Frequently asked questions
What is time series data?
Time series data is a sequence of data points, each associated with a timestamp, that measure how something changes over time. Common examples include server and application metrics, network telemetry, financial prices, and sensor readings such as temperature, pressure, and voltage. Time series workloads are write-heavy, append-mostly, and queried by time range.
What is InfluxDB used for?
InfluxDB is a purpose-built time series database for storing and querying large volumes of timestamped data in real time. Common use cases include infrastructure and application monitoring, network monitoring, IoT and industrial sensor data, energy and battery (BESS) systems, and financial market analytics. It is optimized for high-ingest workloads and fast queries that power dashboards, alerting, and automation.
What industries use InfluxDB?
InfluxDB is used across industrial IoT (IIoT) and manufacturing, energy and battery energy storage systems (BESS), software observability and DevOps monitoring, telecommunications and network operations, financial services, and aerospace. These domains share a common need: ingest high-frequency measurements from many sources and query them by time for monitoring, analytics, and control.
When should I use a time series database?
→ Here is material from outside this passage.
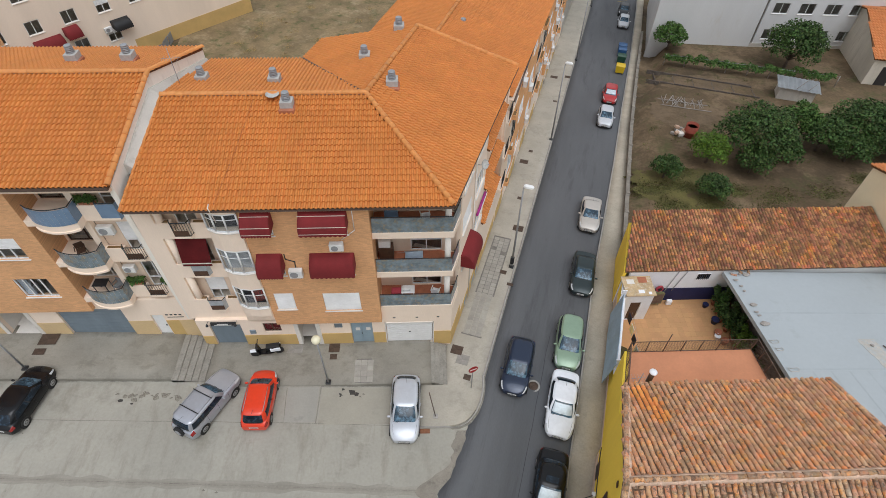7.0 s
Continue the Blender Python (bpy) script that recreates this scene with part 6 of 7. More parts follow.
part("downpipe", tube(tube(bmesh.new(), (31.5, -0.6, 4.75), (31.45, -0.3, 4.2), 0.05, seg=6), (31.45, -0.3, 4.2), (31.3, -0.3, 2.4), 0.05, seg=6), GUTTER, bh)
part("garage_door", boxes((32.3, 35.2, -0.3, -0.252, -2, 1.9)), GREYDOOR, bh, "wide grey steel door")
part("doorway", boxes((37.3, 39.5, -0.3, -0.252, -2, 1.6)), DARK, bh)
ch = thing("chimney", "white rendered chimney on the salmon roof", "chimney", pose(39.6, 8.6, 6.3))
part("stack", bevelled(boxes((-0.35, 0.35, -0.35, 0.35, -0.3, 1.1)), 0.02, 1), BEIGE, ch)
part("cap", boxes((-0.42, 0.42, -0.42, 0.42, 1.102, 1.2)), STONE, ch)
tb = thing("table", "yellow table in the courtyard", "table", pose(37.0, -1.2, -2.25))
part("tabletop", bevelled(boxes((-0.9, 0.9, -0.5, 0.5, 0.7, 0.76)), 0.02, 1), mat("yellow_board", (0.6, 0.4, 0.08), 0.6), tb)
for sx in (-0.8, 0.8):
    part("leg", boxes((sx - 0.04, sx + 0.04, -0.4, 0.4, 0, 0.698)), BROWNWOOD, tb)
sheet([[(x, y, -2.25) for x in (31, 45, 60)] for y in (-22, -0.3)], mat("courtyard_concrete", (0.3, 0.26, 0.2), 0.9, var=0.2, scale=0.4), "courtyard", label="dusty concrete courtyard behind the hall", category="courtyard")

# ---- garden behind the low house ----
OLDWALL = mat("dark_weathered_wall", (0.25, 0.225, 0.19), 0.95, var=0.25, scale=0.8, fine=8, bump=0.6, second=(0.15, 0.135, 0.11), amount=0.45)
gw = thing("garden_wall", "weathered grey block wall along the street side of the garden", "wall", kind="structure")
for b in np.arange(9.5, 66, 3.0):
    ends = []
    for c in (b, b + 3.0):
        w = east_wall(c)
        ends.append([Vector(street(w + o, c)) for o in (-0.04, 0.0, 0.26, 0.3)])
    up = lambda p, h: (p.x, p.y, p.z + h)
    part("wall_section", loft(bmesh.new(), [[up(e[1], -1.8), up(e[2], -1.8), up(e[2], 0.75), up(e[1], 0.75)] for e in ends]), OLDWALL, gw)
    part("coping", loft(bmesh.new(), [[up(e[0], 0.752), up(e[3], 0.752), up(e[3], 0.82), up(e[0], 0.82)] for e in ends]), OLDWALL, gw)
    if b < 60:
        q = street(east_wall(b) + 0.17, b)
        part("pier", boxes((q[0] - 0.16, q[0] + 0.16, q[1] - 0.16, q[1] + 0.16, q[2] - 0.5, q[2] + 0.88)), OLDWALL, gw)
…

Use a time series database when your primary access pattern is “what happened over this time range” and you ingest a continuous stream of timestamped measurements. It is the right choice for metrics, events, sensor data, and telemetry, where write throughput is high and queries aggregate or downsample data by time. A general-purpose relational database is a better fit for transactional, relationship-heavy data that isn’t primarily organized by time.
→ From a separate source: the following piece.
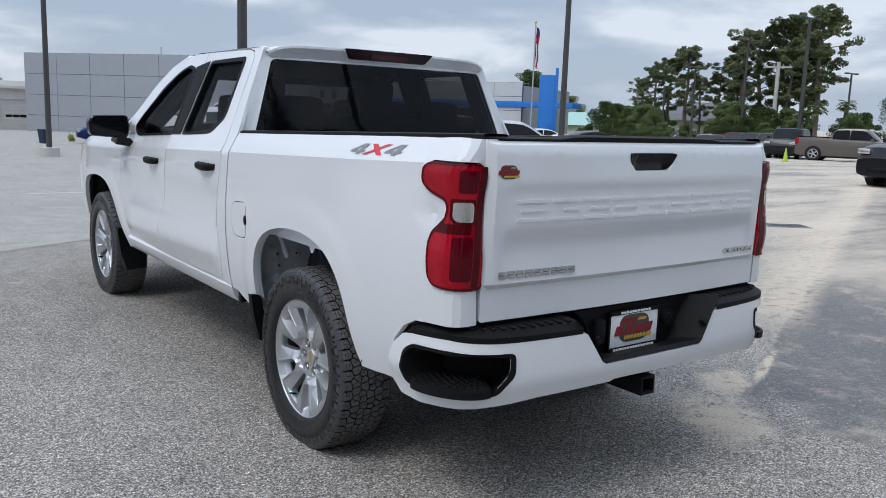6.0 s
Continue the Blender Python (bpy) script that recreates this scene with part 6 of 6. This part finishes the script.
part("roof", bm, mat("brown_sheet_metal", (0.09, 0.075, 0.065), 0.6, var=0.2), shed, smooth=False)
bm = bmesh.new()
add_box(bm, (6.0, -2.6, 1.2), (11.5, -0.05, 1.32), 0.02, fsd)
part("awning", bm, M_CREAM, shed, "white awning", smooth=False)
bm = bmesh.new()
add_box(bm, (6.5, -0.06, -1.1), (11.0, -0.03, 1.0), 0, fsd)
part("doorway", bm, M_DARK, shed, smooth=False)
frame_ = thing("canopy_frame", "bare galvanised tube frame of a canopy", "frame", on_ground(-21.0, 51.0, 14), "")
for x in (0.0, 2.2, 4.4):
    for y in (0.0, 3.0):
        bm = bmesh.new()
        add_tube(bm, (x, y, 0), (x, y, 2.2), 0.05, 0.05, 8)
        part("frame_post", bm, M_GALV, frame_)
    bm = bmesh.new()
    add_tube(bm, (x, 0, 2.2), (x, 1.5, 2.9), 0.045, 0.045, 8)
    add_tube(bm, (x, 1.5, 2.9), (x, 3.0, 2.2), 0.045, 0.045, 8)
    part("frame_rafter", bm, M_GALV, frame_)
for y, z in ((0, 2.2), (1.5, 2.9), (3.0, 2.2)):
    bm = bmesh.new()
    add_tube(bm, (0, y, z), (5.6, y, z - (0.5 if y == 1.5 else 0.0)), 0.045, 0.045, 8)
    part("frame_purlin", bm, M_GALV, frame_)

# ---- fences ----
def fence(points, h, label, lean=False):
    f = thing("fence", label, "fence", None, "fences")
    for (x0, y0), (x1, y1) in zip(points, points[1:]):
        a, b = Vector((x0, y0, ground_z(x0, y0))), Vector((x1, y1, ground_z(x1, y1)))
        for z in (h, h * 0.5, 0.08):
            bm = bmesh.new()
            add_tube(bm, a + Vector((0, 0, z)), b + Vector((0, 0, z)), 0.018, 0.018, 6)
            part("rail", bm, M_GALV, f)
        n = int((b - a).length / 0.16)
        bm = bmesh.new()
        for k in range(n):
            for s in (0, 1):
                p0 = a.lerp(b, k / n) + Vector((0, 0, 0.08 if s else h))
                p1 = a.lerp(b, min(1, (k + 8) / n)) + Vector((0, 0, h if s else 0.08))
                add_tube(bm, p0, p1, 0.0011, 0.0011, 3, False)
        tagged(part("wire_mesh", bm, M_GALV, f), kind="stuff")
    for x, y in points:
        z = ground_z(x, y)
        bm = bmesh.new()
        add_tube(bm, (x, y, z - 0.1), (x, y, z + h + 0.06), 0.034, 0.034, 10)
        if lean:
            add_tube(bm, (x, y, z + h), (x + 0.25, y - 0.2, z + h + 0.38), 0.02, 0.02, 6)
        part("post", bm, M_GALV, f)
    return f


fence([(-22, 15.2), (-17, 15.8), (-13.4, 16.6), (-10.0, 17.8), (-8.7, 19.4)], 1.32, "low galvanised chain-link fence beside the lawn")
fence([(-15.5, 33.6), (-11.0, 32.8), (-8.6, 36.0), (-6.2, 36.6), (-3.9, 36.6), (-1.8, 36.8), (0.2, 37.2), (2.0, 37.6)], 1.9, "tall galvanised chain-link fence with leaning tops", True)

# ---- houses behind the trees ----
house = thing("house", "grey house with a gable roof behind the trees", "house", on_ground(80.7, 58.9, -53), kind="structure")
bm = bmesh.new()
add_box(bm, (-5, -4, 0), (5, 4, 3.0))
part("wall", bm, M_CREAM, house, smooth=False)
bm = bmesh.new()
vs = [bm.verts.new(p) for p in ((-5.4, -4.4, 3.0), (5.4, -4.4, 3.0), (5.4, 4.4, 3.0), (-5.4, 4.4, 3.0), (-2.6, 0, 5.2), (2.6, 0, 5.2))]
for f in ((0, 1, 5, 4), (2, 3, 4, 5), (1, 2, 5), (3, 0, 4), (3, 2, 1, 0)):
    bm.faces.new([vs[i] for i in f])
part("roof", bm, mat("grey_shingle", (0.16, 0.16, 0.17), 0.85, var=0.2, var_scale=2), house, smooth=False)
bm = bmesh.new()
add_box(bm, (-6.6, -1.0, 0.0), (-5.41, 0.2, 5.0))
part("chimney", bm, M_CREAM, house, smooth=False)
mint = thing("low_shop", "low shop with a pale mint-green roof", "building", on_ground(75, 76, -45), kind="structure")
bm = bmesh.new()
add_box(bm, (-6, -3, 0), (6, 3, 2.3))
part("wall", bm, M_CREAM, mint, smooth=False)
bm = bmesh.new()
vs = [bm.verts.new(p) for p in ((-6.5, -3.5, 2.3), (6.5, -3.5, 2.3), (6.5, 3.5, 2.3), (-6.5, 3.5, 2.3), (-5, 0, 4.0), (5, 0, 4.0))]
for f in ((0, 1, 5, 4), (2, 3, 4, 5), (1, 2, 5), (3, 0, 4), (3, 2, 1, 0)):
    bm.faces.new([vs[i] for i in f])
part("roof", bm, mat("mint_metal", (0.32, 0.5, 0.46), 0.5), mint, smooth=False)

# ---- trees ----
def add_leaves(bm, centre, radius, n, size, rnd, squash=0.7):
    for _ in range(n):
        d = Vector((rnd.gauss(0, 1), rnd.gauss(0, 1), rnd.gauss(0, 1))).normalized() * radius * rnd.random() ** 0.45
        p = centre + Vector((d.x, d.y, d.z * squash))
        a = Vector((rnd.gauss(0, 1), rnd.gauss(0, 1), rnd.gauss(0, 1))).normalized()
        b = a.orthogonal().normalized()
        s = size * rnd.uniform(0.6, 1.3)
        vs = [bm.verts.new(p + a * s), bm.verts.new(p + b * s * 0.5), bm.verts.new(p - a * s), bm.verts.new(p - b * s * 0.5)]
        bm.faces.new(vs)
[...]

What's the difference between a time series database and a relational database?
A time series database is optimized for timestamped data: it ingests millions of points per second, indexes by time, and runs time-windowed aggregations efficiently. A relational database is optimized for transactional integrity and relationships across normalized tables. You can store time series in a relational database, but a single time-range query can scan millions of rows. InfluxDB stores and queries data by time out of the box, optionally downsamples data after a set age, and uses a query engine tuned for time-based access.
Is InfluxDB open source?
Yes. InfluxDB 3 Core is open source under the permissive MIT or Apache 2.0 license and is free to download and run with no license key. InfluxDB 3 Enterprise is a commercial product built on the same engine; it offers a 30-day free trial and a free at-home license for non-commercial use. The earlier InfluxDB 1 and InfluxDB 2 open source releases remain available under open source licenses. For new projects, use InfluxDB 3.
Which version of InfluxDB should I use?
For new projects, use InfluxDB 3. For new production workloads, use InfluxDB 3 Enterprise; use InfluxDB 3 Core for free, open source, single-node deployments. See Which InfluxDB 3 should I use? for a full decision guide across InfluxDB 3 products and for migrating from InfluxDB 1 or InfluxDB 2.